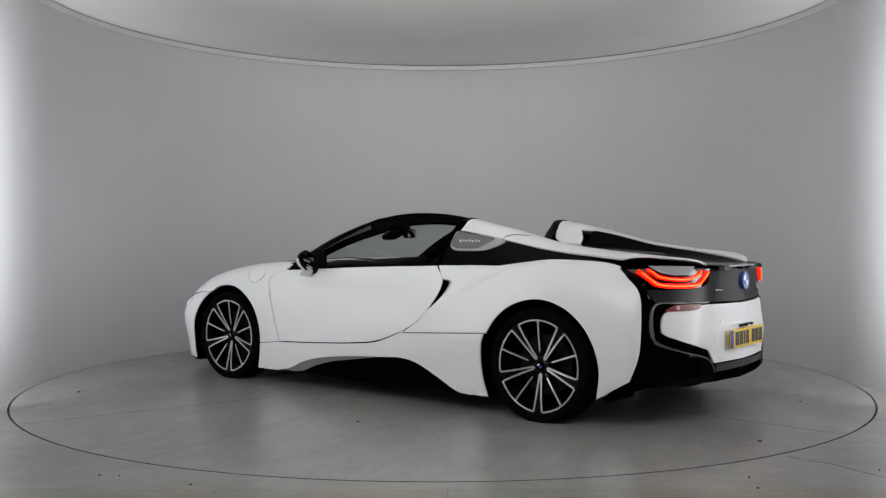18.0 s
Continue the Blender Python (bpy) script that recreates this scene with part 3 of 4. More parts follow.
panel("rear_quarter", [[("s", -0.59, 0.893), ("s", -1.06, 0.899)], [("t", -1.15, 0.845), ("t", -1.25, 0.832), ("t", -1.40, 0.822), ("t", -1.58, 0.805), ("t", -1.74, 0.785), ("t", -1.835, 0.775)],
                       [("s", -1.908, 0.850), ("s", -1.972, 0.785), ("s", -2.001, 0.70), ("s", -2.008, 0.5), ("s", -2.0, 0.40), ("s", -1.966, 0.285)],
                       [("s", -1.775, 0.172)], arch(RA, 195, 27), [("s", -1.025, 0.498)], [("s", -0.41, 0.464), ("s", -0.392, 0.472)],
                       [("s", -0.514, 0.547)], [("s", -0.56, 0.600), ("s", -0.625, 0.655), ("s", -0.685, 0.71), ("s", -0.722, 0.76), ("s", -0.735, 0.793)],
                       [("s", -0.70, 0.806), ("s", -0.661, 0.808)], [("s", -0.641, 0.84)]], (-0.1, 0.93, 0.35), PAINT, 0.0, 0.012, step=0.022,
      label="white painted rear quarter panel with a flared haunch")
for s in (-1, 1):
    # scooped pocket behind the door: it dives forwards under the door's edge
    rows = []
    for (xr, zr), (xf, zf) in zip(((-0.525, 0.562), (-0.56, 0.600), (-0.625, 0.655), (-0.685, 0.71), (-0.722, 0.76), (-0.738, 0.796), (-0.70, 0.812)),
                                  ((-0.515, 0.562), (-0.535, 0.595), (-0.57, 0.650), (-0.60, 0.705), (-0.62, 0.757), (-0.63, 0.790), (-0.63, 0.812))):
        r0, r1 = on_form(("s", xr - 0.004, zr), -0.001), on_form(("s", xf, zf), 0.0)
        deep = 0.105 * float(np.interp(zr, [0.555, 0.60, 0.655, 0.71, 0.76, 0.797, 0.812], [0.06, 0.55, 0.9, 1.0, 0.95, 0.8, 0.02]))
        rows.append([Vector((p.x, (p.y - dd) * s, p.z)) for p, dd in ((r0, 0.0), (r0.lerp(r1, 0.25), 0.16 * deep), (r0.lerp(r1, 0.5), 0.42 * deep), (r0.lerp(r1, 0.78), 0.85 * deep + 0.002),
                                                                      (r1 + Vector((0.004, 0, 0)), 1.15 * deep + 0.006), (r1 + Vector((0.006, 0, 0)), 0.55 * deep + 0.006), (r1 + Vector((0.007, 0, 0)), 0.004))])
    loft([r[:5] for r in rows], PAINT, "air_scoop", car, False, 0.0, 4, "white scooped air pocket behind the door")
    # the shade in the slot's opening is put in as a black wall
    loft([r[4:] for r in rows], VOID, "slot_shade", car, False, 0.0, 4, "black wall behind the door's edge, standing for the air slot's shade")
for s in (-1, 1):
    loop = [on_form(q, 0.001) for q in (("s", 1.215, 0.832), ("s", 1.205, 0.79), ("s", 1.17, 0.755), ("s", 1.12, 0.735), ("s", 1.07, 0.755), ("s", 1.035, 0.79), ("s", 1.025, 0.832))]
    bm = tube([Vector((p.x, p.y * s, p.z)) for p in spline(loop, 4)], 0.0013, 5)
    part("filler_flap_joint", bm, SEAM, car, "fine joint of the filler flap")

for s in (-1, 1):
    a, b = on_form(("s", 1.02, 0.298), 0.0004), on_form(("s", 0.815, 0.321), 0.0004)
    part("wing_joint", tube([Vector((p.x, p.y * s, p.z)) for p in (a, b)], 0.002, 5), VOID, car, "fine joint between wing and sill")

part("fuel_flap_joint", tube([Vector((p.x, -p.y, p.z)) for p in spline([on_form(("s", x, z), 0.0002) for x, z in ((-1.12, 0.765), (-1.06, 0.70), (-1.0, 0.615), (-0.975, 0.592), (-0.88, 0.592), (-0.85, 0.605), (-0.862, 0.66), (-0.90, 0.71))], 5)], 0.0013, 5), SEAM, car,
     "fine joint of the fuel flap")

# --- nose ---
panel("front_bumper", [[(1.870, 0.852, 0.622), (1.91, 0.868, 0.582), (2.0, 0.845, 0.532), (2.08, 0.79, 0.497), (2.12, 0.74, 0.470), (2.17, 0.655, 0.448), (2.215, 0.605, 0.425)],
                       [(2.21, 0.612, 0.39), (2.175, 0.662, 0.29), (2.14, 0.695, 0.215), (2.10, 0.718, 0.165)], [(2.03, 0.79, 0.150), ("s", 1.95, 0.138), ("s", 1.797, 0.130)],
                       [("s", 1.815, 0.21)] + arch(FA, 0, 56.5, n=6), [("s", 1.76, 0.644)]], (0.62, 0.78, 0), PAINT, 0.0, 0.008,
      label="white painted corner of the front bumper")
panel("bumper_bar", [[("f", -0.40, 0.305), ("f", 0, 0.295), ("f", 0.40, 0.305)], [("f", 0.46, 0.35), ("f", 0.55, 0.42), (2.18, 0.632, 0.462), (2.09, 0.78, 0.503)],
                     [(2.17, 0.65, 0.492), (2.21, 0.55, 0.478), (2.25, 0.435, 0.465)], [("f", 0.43, 0.578)], [("f", 0.2, 0.586), ("f", 0, 0.59), ("f", -0.2, 0.586), ("f", -0.43, 0.578)],
                     [("f", -0.435, 0.465)], [(2.21, -0.55, 0.478), (2.17, -0.65, 0.492), (2.09, -0.78, 0.503)], [(2.18, -0.632, 0.462), ("f", -0.55, 0.42), ("f", -0.46, 0.35)]],
      (1, 0, 0), PAINT, 0.001, 0.02, both=False, step=0.03, label="white painted bar across the nose under the grilles")
panel("lower_intake", [[("f", -0.42, 0.298), ("f", 0, 0.288), ("f", 0.42, 0.298)], [("f", 0.46, 0.24), ("f", 0.43, 0.175)], [("f", 0, 0.165), ("f", -0.43, 0.175)], [("f", -0.46, 0.24)]],
      (1, 0, 0), PLASTIC, -0.04, 0.02, both=False, label="black lower air intake")
LIP = [(2.06, 0.74, 0.142), (2.20, 0.60, 0.146), (2.275, 0.42, 0.150), (2.305, 0.20, 0.150), (2.312, 0.0, 0.150)]
LIP += [(x, -y, z) for x, y, z in LIP[-2::-1]]
loft([[(x - 0.10, y * 0.93, z + 0.05) for x, y, z in LIP], [(x - 0.015, y * 0.99, z + 0.034) for x, y, z in LIP], [(x, y, z + 0.018) for x, y, z in LIP], [(x - 0.012, y * 0.99, z) for x, y, z in LIP],
      [(x - 0.16, y * 0.93, z - 0.012) for x, y, z in LIP]], SATIN, "splitter", car, False, 0.0, 4, "black splitter lip under the nose")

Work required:
Without the pictures, retype the whole of the material above exactly.

Correct output:
18.0 s
Continue the Blender Python (bpy) script that recreates this scene with part 3 of 4. More parts follow.
panel("rear_quarter", [[("s", -0.59, 0.893), ("s", -1.06, 0.899)], [("t", -1.15, 0.845), ("t", -1.25, 0.832), ("t", -1.40, 0.822), ("t", -1.58, 0.805), ("t", -1.74, 0.785), ("t", -1.835, 0.775)],
                       [("s", -1.908, 0.850), ("s", -1.972, 0.785), ("s", -2.001, 0.70), ("s", -2.008, 0.5), ("s", -2.0, 0.40), ("s", -1.966, 0.285)],
                       [("s", -1.775, 0.172)], arch(RA, 195, 27), [("s", -1.025, 0.498)], [("s", -0.41, 0.464), ("s", -0.392, 0.472)],
                       [("s", -0.514, 0.547)], [("s", -0.56, 0.600), ("s", -0.625, 0.655), ("s", -0.685, 0.71), ("s", -0.722, 0.76), ("s", -0.735, 0.793)],
                       [("s", -0.70, 0.806), ("s", -0.661, 0.808)], [("s", -0.641, 0.84)]], (-0.1, 0.93, 0.35), PAINT, 0.0, 0.012, step=0.022,
      label="white painted rear quarter panel with a flared haunch")
for s in (-1, 1):
    # scooped pocket behind the door: it dives forwards under the door's edge
    rows = []
    for (xr, zr), (xf, zf) in zip(((-0.525, 0.562), (-0.56, 0.600), (-0.625, 0.655), (-0.685, 0.71), (-0.722, 0.76), (-0.738, 0.796), (-0.70, 0.812)),
                                  ((-0.515, 0.562), (-0.535, 0.595), (-0.57, 0.650), (-0.60, 0.705), (-0.62, 0.757), (-0.63, 0.790), (-0.63, 0.812))):
        r0, r1 = on_form(("s", xr - 0.004, zr), -0.001), on_form(("s", xf, zf), 0.0)
        deep = 0.105 * float(np.interp(zr, [0.555, 0.60, 0.655, 0.71, 0.76, 0.797, 0.812], [0.06, 0.55, 0.9, 1.0, 0.95, 0.8, 0.02]))
        rows.append([Vector((p.x, (p.y - dd) * s, p.z)) for p, dd in ((r0, 0.0), (r0.lerp(r1, 0.25), 0.16 * deep), (r0.lerp(r1, 0.5), 0.42 * deep), (r0.lerp(r1, 0.78), 0.85 * deep + 0.002),
                                                                      (r1 + Vector((0.004, 0, 0)), 1.15 * deep + 0.006), (r1 + Vector((0.006, 0, 0)), 0.55 * deep + 0.006), (r1 + Vector((0.007, 0, 0)), 0.004))])
    loft([r[:5] for r in rows], PAINT, "air_scoop", car, False, 0.0, 4, "white scooped air pocket behind the door")
    # the shade in the slot's opening is put in as a black wall
    loft([r[4:] for r in rows], VOID, "slot_shade", car, False, 0.0, 4, "black wall behind the door's edge, standing for the air slot's shade")
for s in (-1, 1):
    loop = [on_form(q, 0.001) for q in (("s", 1.215, 0.832), ("s", 1.205, 0.79), ("s", 1.17, 0.755), ("s", 1.12, 0.735), ("s", 1.07, 0.755), ("s", 1.035, 0.79), ("s", 1.025, 0.832))]
    bm = tube([Vector((p.x, p.y * s, p.z)) for p in spline(loop, 4)], 0.0013, 5)
    part("filler_flap_joint", bm, SEAM, car, "fine joint of the filler flap")

for s in (-1, 1):
    a, b = on_form(("s", 1.02, 0.298), 0.0004), on_form(("s", 0.815, 0.321), 0.0004)
    part("wing_joint", tube([Vector((p.x, p.y * s, p.z)) for p in (a, b)], 0.002, 5), VOID, car, "fine joint between wing and sill")

part("fuel_flap_joint", tube([Vector((p.x, -p.y, p.z)) for p in spline([on_form(("s", x, z), 0.0002) for x, z in ((-1.12, 0.765), (-1.06, 0.70), (-1.0, 0.615), (-0.975, 0.592), (-0.88, 0.592), (-0.85, 0.605), (-0.862, 0.66), (-0.90, 0.71))], 5)], 0.0013, 5), SEAM, car,
     "fine joint of the fuel flap")

# --- nose ---
panel("front_bumper", [[(1.870, 0.852, 0.622), (1.91, 0.868, 0.582), (2.0, 0.845, 0.532), (2.08, 0.79, 0.497), (2.12, 0.74, 0.470), (2.17, 0.655, 0.448), (2.215, 0.605, 0.425)],
                       [(2.21, 0.612, 0.39), (2.175, 0.662, 0.29), (2.14, 0.695, 0.215), (2.10, 0.718, 0.165)], [(2.03, 0.79, 0.150), ("s", 1.95, 0.138), ("s", 1.797, 0.130)],
                       [("s", 1.815, 0.21)] + arch(FA, 0, 56.5, n=6), [("s", 1.76, 0.644)]], (0.62, 0.78, 0), PAINT, 0.0, 0.008,
      label="white painted corner of the front bumper")
panel("bumper_bar", [[("f", -0.40, 0.305), ("f", 0, 0.295), ("f", 0.40, 0.305)], [("f", 0.46, 0.35), ("f", 0.55, 0.42), (2.18, 0.632, 0.462), (2.09, 0.78, 0.503)],
                     [(2.17, 0.65, 0.492), (2.21, 0.55, 0.478), (2.25, 0.435, 0.465)], [("f", 0.43, 0.578)], [("f", 0.2, 0.586), ("f", 0, 0.59), ("f", -0.2, 0.586), ("f", -0.43, 0.578)],
                     [("f", -0.435, 0.465)], [(2.21, -0.55, 0.478), (2.17, -0.65, 0.492), (2.09, -0.78, 0.503)], [(2.18, -0.632, 0.462), ("f", -0.55, 0.42), ("f", -0.46, 0.35)]],
      (1, 0, 0), PAINT, 0.001, 0.02, both=False, step=0.03, label="white painted bar across the nose under the grilles")
panel("lower_intake", [[("f", -0.42, 0.298), ("f", 0, 0.288), ("f", 0.42, 0.298)], [("f", 0.46, 0.24), ("f", 0.43, 0.175)], [("f", 0, 0.165), ("f", -0.43, 0.175)], [("f", -0.46, 0.24)]],
      (1, 0, 0), PLASTIC, -0.04, 0.02, both=False, label="black lower air intake")
LIP = [(2.06, 0.74, 0.142), (2.20, 0.60, 0.146), (2.275, 0.42, 0.150), (2.305, 0.20, 0.150), (2.312, 0.0, 0.150)]
LIP += [(x, -y, z) for x, y, z in LIP[-2::-1]]
loft([[(x - 0.10, y * 0.93, z + 0.05) for x, y, z in LIP], [(x - 0.015, y * 0.99, z + 0.034) for x, y, z in LIP], [(x, y, z + 0.018) for x, y, z in LIP], [(x - 0.012, y * 0.99, z) for x, y, z in LIP],
      [(x - 0.16, y * 0.93, z - 0.012) for x, y, z in LIP]], SATIN, "splitter", car, False, 0.0, 4, "black splitter lip under the nose")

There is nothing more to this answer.